YOUR OBJECTIVE => State the number of lines in these records that include the word "follow", and add nothing to it.

SUPPLIED RECORDS =>
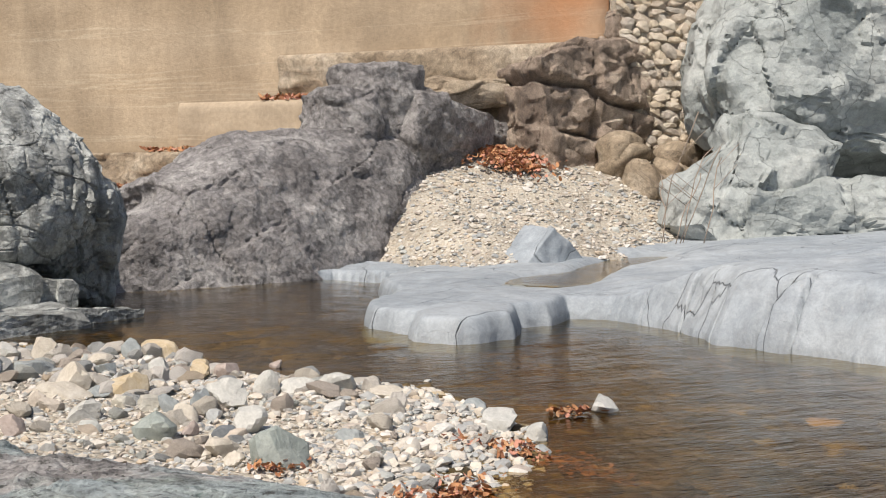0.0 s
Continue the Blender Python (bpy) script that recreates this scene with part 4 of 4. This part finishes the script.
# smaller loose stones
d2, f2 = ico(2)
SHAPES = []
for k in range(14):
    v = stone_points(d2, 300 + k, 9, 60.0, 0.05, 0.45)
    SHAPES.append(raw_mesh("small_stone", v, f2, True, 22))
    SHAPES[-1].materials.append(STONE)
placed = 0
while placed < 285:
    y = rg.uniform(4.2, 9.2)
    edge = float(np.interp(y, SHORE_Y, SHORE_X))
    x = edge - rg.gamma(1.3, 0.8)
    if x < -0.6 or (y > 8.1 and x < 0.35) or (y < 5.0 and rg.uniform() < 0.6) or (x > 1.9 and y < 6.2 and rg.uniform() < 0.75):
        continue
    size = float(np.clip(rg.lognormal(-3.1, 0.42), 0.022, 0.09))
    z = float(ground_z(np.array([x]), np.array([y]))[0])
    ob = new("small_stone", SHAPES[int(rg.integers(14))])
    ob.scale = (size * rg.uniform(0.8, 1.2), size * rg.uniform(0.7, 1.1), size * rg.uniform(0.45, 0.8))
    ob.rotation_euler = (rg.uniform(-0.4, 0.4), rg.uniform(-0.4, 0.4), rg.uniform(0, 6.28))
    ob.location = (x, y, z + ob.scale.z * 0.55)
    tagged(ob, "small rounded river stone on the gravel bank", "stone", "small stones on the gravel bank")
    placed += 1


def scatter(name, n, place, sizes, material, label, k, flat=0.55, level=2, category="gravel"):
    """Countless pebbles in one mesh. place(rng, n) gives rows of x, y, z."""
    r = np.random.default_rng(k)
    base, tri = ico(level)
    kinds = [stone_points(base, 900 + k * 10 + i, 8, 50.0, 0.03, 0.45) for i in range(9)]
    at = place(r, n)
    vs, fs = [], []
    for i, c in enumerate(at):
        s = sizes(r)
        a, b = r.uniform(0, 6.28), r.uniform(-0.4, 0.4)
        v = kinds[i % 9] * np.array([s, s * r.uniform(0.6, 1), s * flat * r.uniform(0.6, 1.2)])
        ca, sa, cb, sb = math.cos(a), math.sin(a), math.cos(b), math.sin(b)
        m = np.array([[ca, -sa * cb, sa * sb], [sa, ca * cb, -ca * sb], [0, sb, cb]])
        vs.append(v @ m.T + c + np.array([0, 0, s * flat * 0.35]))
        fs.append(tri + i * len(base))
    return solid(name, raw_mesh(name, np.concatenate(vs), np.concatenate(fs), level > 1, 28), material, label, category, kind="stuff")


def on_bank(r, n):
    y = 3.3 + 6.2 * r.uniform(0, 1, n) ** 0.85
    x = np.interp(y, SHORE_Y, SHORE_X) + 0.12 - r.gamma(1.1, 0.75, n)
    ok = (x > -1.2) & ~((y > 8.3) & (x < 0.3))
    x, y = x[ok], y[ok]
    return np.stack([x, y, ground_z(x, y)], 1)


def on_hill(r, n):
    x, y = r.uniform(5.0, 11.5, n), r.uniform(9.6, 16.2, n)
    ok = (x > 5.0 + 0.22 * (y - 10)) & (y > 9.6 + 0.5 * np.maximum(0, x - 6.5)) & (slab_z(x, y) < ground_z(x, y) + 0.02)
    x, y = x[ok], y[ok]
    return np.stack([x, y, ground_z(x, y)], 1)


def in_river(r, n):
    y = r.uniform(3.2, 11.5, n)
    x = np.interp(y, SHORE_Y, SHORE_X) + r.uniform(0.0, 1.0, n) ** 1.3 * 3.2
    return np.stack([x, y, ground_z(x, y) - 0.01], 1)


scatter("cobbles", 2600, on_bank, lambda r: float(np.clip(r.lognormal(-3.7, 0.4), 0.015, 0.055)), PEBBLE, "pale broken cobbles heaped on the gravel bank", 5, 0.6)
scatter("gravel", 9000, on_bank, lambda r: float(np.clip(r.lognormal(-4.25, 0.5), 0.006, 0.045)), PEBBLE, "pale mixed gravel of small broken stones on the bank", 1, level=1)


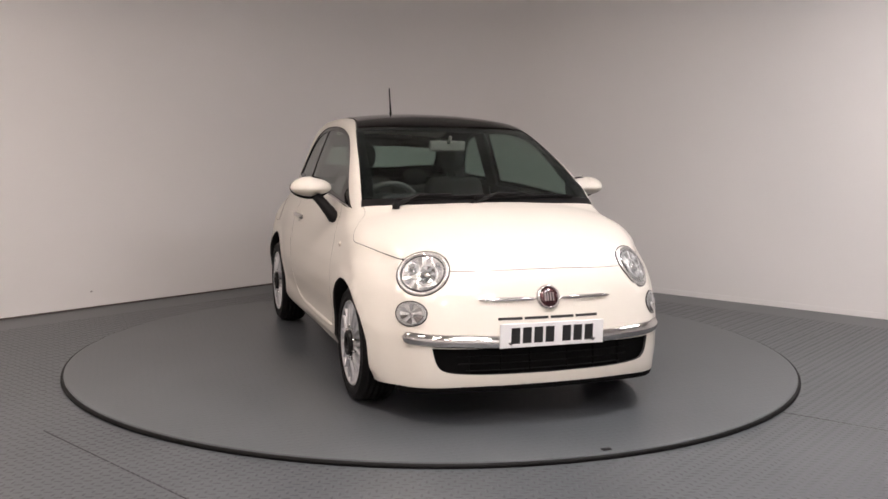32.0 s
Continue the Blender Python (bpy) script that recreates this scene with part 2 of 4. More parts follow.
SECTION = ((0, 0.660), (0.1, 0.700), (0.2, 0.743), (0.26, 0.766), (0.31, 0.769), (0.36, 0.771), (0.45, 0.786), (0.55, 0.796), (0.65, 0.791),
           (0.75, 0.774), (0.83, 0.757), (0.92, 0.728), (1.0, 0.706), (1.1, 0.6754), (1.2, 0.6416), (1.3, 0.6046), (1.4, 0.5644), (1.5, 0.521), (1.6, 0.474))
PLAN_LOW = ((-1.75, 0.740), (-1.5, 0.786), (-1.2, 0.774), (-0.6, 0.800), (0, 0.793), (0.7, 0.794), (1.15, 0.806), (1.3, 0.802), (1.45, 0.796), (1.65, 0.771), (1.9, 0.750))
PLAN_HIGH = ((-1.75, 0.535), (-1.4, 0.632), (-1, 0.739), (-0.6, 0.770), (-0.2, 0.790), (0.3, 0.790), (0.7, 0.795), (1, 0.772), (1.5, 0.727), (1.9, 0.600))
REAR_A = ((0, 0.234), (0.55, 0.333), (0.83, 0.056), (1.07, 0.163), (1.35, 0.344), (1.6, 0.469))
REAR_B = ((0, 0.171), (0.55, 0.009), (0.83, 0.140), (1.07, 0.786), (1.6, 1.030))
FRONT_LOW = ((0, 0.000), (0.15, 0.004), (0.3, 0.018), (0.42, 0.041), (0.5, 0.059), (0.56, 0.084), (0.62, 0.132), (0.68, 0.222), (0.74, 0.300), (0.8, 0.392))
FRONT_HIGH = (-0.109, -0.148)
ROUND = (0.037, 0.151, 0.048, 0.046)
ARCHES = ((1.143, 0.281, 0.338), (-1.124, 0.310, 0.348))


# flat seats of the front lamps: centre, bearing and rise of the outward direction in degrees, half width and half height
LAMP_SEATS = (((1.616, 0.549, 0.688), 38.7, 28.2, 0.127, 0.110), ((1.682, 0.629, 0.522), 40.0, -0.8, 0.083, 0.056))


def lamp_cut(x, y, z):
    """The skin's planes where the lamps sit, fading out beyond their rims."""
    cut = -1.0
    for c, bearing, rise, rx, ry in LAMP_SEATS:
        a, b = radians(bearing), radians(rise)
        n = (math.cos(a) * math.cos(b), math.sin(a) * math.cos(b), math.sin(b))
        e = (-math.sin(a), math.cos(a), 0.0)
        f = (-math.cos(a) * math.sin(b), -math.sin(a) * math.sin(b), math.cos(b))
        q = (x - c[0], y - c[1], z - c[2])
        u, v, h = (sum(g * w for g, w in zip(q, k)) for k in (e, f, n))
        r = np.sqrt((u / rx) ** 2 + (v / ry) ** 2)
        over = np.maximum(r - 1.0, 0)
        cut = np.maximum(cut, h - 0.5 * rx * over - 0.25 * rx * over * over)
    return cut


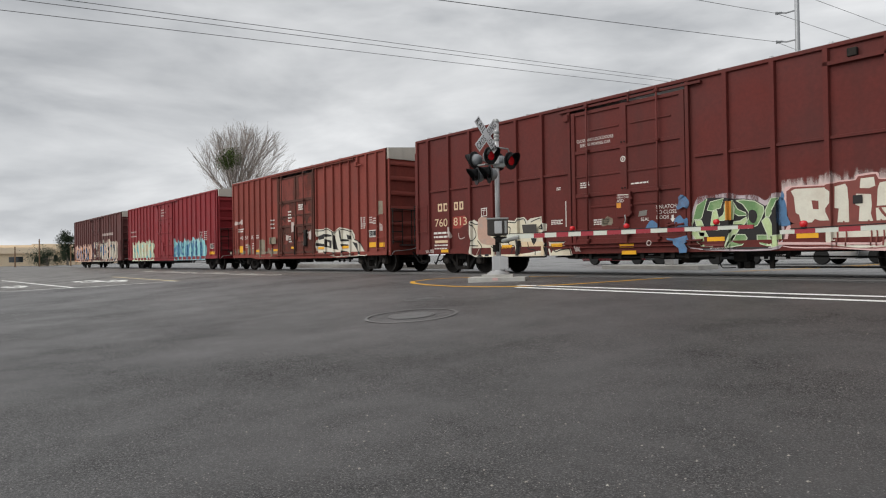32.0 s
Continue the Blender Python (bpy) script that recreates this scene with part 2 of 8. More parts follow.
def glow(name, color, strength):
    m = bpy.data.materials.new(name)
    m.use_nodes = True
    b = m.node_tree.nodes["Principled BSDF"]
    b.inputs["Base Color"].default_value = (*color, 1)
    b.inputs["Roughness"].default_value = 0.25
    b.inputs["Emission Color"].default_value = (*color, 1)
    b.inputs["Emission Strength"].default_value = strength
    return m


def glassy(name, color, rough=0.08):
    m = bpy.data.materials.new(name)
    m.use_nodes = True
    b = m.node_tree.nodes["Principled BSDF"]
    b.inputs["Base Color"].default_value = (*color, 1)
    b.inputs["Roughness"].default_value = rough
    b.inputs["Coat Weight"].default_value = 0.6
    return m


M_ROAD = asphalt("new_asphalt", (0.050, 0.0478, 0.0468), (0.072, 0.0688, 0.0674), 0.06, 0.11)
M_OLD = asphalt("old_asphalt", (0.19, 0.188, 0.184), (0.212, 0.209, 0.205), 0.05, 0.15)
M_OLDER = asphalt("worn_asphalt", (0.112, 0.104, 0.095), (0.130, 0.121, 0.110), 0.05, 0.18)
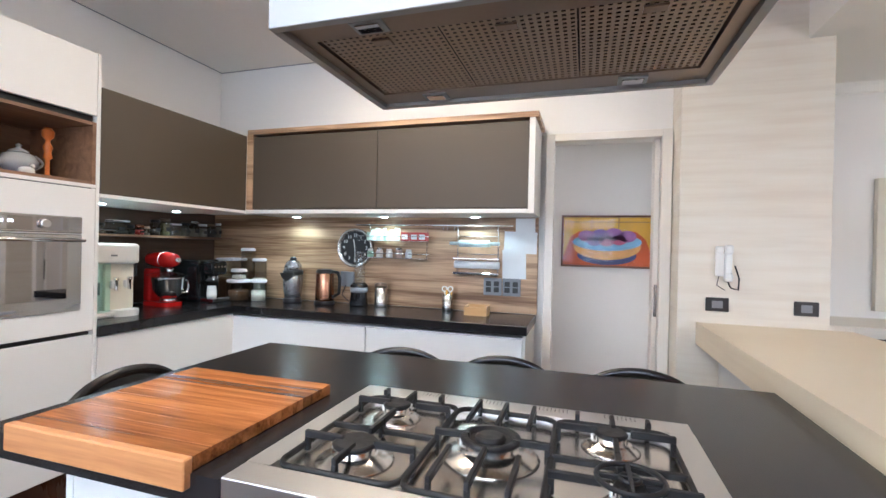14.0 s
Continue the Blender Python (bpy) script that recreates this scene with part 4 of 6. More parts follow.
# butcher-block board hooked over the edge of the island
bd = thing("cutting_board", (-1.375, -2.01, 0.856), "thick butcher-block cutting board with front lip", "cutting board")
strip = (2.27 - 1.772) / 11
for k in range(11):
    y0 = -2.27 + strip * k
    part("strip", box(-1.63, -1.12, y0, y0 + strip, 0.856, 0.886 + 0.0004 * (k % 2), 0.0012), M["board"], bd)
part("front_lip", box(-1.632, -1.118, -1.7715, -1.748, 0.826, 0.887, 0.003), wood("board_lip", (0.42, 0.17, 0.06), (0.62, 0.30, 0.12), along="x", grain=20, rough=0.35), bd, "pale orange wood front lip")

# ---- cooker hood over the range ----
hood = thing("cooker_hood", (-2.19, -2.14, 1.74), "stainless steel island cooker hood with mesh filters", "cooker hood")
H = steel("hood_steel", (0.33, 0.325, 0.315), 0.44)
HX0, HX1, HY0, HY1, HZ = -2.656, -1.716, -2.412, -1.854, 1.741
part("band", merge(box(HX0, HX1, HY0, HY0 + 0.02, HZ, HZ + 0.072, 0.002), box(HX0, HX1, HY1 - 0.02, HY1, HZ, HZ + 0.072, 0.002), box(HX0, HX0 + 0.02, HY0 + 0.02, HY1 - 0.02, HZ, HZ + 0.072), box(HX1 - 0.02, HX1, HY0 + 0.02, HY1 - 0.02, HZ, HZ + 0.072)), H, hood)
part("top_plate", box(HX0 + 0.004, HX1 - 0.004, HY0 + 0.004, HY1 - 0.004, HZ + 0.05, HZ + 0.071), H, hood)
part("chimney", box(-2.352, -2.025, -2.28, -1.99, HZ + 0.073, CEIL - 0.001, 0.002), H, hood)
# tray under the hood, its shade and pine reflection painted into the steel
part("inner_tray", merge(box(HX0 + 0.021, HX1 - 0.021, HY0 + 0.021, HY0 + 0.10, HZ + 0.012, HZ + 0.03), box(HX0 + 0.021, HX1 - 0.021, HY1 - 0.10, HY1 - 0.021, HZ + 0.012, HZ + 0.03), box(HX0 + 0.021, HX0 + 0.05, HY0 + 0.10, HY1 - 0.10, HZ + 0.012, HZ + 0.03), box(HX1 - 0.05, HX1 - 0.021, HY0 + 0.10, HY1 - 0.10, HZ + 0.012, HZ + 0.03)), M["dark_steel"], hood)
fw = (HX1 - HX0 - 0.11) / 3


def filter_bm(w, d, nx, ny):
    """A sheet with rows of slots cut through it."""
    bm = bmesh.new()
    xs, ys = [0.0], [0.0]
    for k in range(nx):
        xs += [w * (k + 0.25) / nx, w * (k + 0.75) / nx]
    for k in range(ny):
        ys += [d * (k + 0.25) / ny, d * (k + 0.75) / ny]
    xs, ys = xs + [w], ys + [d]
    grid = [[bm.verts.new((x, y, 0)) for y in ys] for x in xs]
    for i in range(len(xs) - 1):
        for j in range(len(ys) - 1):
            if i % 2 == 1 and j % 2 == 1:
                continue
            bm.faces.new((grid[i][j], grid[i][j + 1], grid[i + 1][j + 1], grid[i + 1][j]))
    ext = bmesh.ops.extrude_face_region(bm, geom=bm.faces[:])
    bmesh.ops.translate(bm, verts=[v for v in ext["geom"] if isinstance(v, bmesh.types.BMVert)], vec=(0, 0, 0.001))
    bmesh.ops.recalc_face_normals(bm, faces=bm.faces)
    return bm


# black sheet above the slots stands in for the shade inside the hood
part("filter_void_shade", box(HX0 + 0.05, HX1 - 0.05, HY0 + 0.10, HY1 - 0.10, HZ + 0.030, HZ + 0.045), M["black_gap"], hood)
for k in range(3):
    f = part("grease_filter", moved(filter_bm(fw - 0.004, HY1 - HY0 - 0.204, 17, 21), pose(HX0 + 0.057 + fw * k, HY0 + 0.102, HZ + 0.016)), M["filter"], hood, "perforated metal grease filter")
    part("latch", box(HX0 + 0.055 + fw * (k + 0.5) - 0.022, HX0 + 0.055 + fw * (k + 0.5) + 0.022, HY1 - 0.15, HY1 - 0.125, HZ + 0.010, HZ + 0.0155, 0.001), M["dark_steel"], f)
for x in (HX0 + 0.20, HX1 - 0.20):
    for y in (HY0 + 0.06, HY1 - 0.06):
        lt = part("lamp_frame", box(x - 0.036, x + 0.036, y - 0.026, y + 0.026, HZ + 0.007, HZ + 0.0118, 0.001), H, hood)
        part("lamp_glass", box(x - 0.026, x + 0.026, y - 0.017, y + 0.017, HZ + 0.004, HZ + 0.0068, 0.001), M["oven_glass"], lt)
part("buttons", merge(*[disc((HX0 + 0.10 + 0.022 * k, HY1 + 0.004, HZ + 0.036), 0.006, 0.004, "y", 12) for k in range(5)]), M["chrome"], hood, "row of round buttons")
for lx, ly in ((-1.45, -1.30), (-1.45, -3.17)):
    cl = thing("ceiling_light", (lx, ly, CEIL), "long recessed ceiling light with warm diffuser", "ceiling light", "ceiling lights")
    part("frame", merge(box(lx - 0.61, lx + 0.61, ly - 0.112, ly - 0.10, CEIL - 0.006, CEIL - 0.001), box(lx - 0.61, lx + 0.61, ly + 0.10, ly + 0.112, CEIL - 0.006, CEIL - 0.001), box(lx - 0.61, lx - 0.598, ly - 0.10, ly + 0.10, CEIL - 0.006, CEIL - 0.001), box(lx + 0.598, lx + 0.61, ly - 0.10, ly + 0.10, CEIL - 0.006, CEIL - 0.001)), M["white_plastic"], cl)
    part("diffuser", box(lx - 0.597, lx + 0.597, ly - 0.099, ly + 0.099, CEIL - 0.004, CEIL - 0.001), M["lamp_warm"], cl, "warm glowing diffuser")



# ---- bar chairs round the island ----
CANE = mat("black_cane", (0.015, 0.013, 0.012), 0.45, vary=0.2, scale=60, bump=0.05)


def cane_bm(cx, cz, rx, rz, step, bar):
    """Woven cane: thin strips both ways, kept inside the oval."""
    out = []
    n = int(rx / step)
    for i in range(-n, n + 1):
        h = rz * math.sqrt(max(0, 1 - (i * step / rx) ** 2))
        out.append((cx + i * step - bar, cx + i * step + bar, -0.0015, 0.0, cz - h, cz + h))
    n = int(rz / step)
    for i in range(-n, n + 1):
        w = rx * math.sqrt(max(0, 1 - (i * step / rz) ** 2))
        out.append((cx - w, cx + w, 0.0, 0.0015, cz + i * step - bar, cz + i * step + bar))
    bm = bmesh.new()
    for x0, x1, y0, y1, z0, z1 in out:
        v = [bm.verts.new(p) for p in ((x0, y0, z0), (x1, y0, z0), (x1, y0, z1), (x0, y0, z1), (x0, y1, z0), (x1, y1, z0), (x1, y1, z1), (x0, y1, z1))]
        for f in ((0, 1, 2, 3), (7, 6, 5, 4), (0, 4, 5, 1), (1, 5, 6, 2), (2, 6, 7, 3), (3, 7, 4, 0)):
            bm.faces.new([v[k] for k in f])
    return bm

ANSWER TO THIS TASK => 3